Quant aux autres, le silence absolu. Chacun y est allé de son dernier tube, les plus audacieux tentant de faire coïncider les paroles de leurs chansons avec le thème de la journée. Mais peine perdue. La plupart des chansons françaises parlent d’amour et d’eau fraîche et sont servies par de jolis chanteurs trop bien nourris pour avoir du coeur au ventre.

Daniel Lavoie fut un des premiers à s’exécuter l’après-midi. Le soleil était trop fort et la foule mal réveillée. Il y eut tel que lueur de connivence lorsqu’il livra en duo avec son confrère Pierre Bertrand, la populaire chanson Ils s’aiment. Mais le chanteur manitobain fut bien bien vite oublié dans la mêlée. Diane Dufresne, entre parenthèses, entre Renaud et Jacques Higelin, faillit allumer des étincelles en interprétant Oxygène et Ne tuez pas le beauté du monde, mais la chanteuse s’est sauvée sans un mot avant que la foule lui offre un lampion.

Daniel Lavoie

La journée s’étira en longueurs. La foule, engourdie par le temps et par le froid, s’endormit complètement la nuit venue. On remarqua quelques escarmouches entre les spectateurs et le service d’ordre musclé, quelques coups, quelques évanouissements, mais tout rentra dans l’ordre sans qu’un esprit de fête ou un esprit tout court, soit jamais au rendez-vous.
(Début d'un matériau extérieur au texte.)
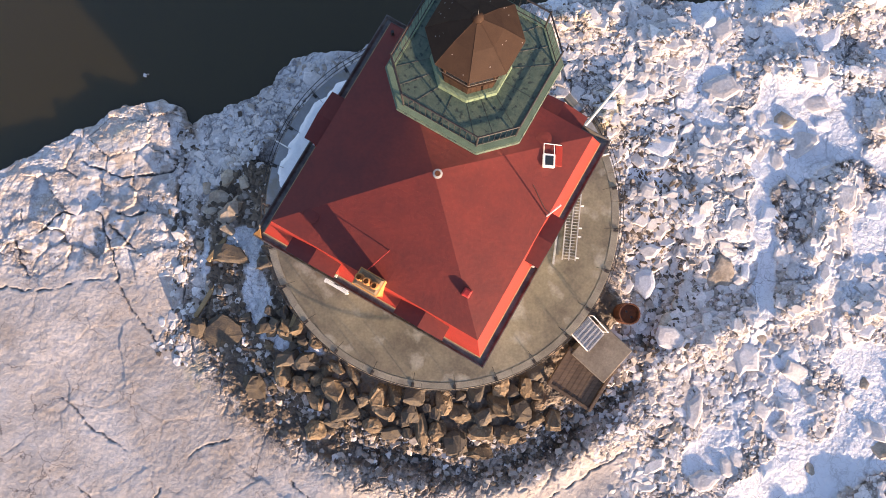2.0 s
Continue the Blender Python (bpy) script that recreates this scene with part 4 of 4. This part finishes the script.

Même le grand moment de la soirée, lorsque les 40 artistes ont envahi la scène en se marchant sur les pieds, a fait l’effet d’un pétard mouillé en raison des difficultés techniques. Les chanteurs ont dû s’y reprendre à trois fois pour chanter tous ensemble et se souvenir des mots. Bref, un live-aid trop tard, trop cher, sans vie et sans énergie, rappelant malheureusement à ceux qui ne le savaient pas, que même les meilleures causes ont une fin.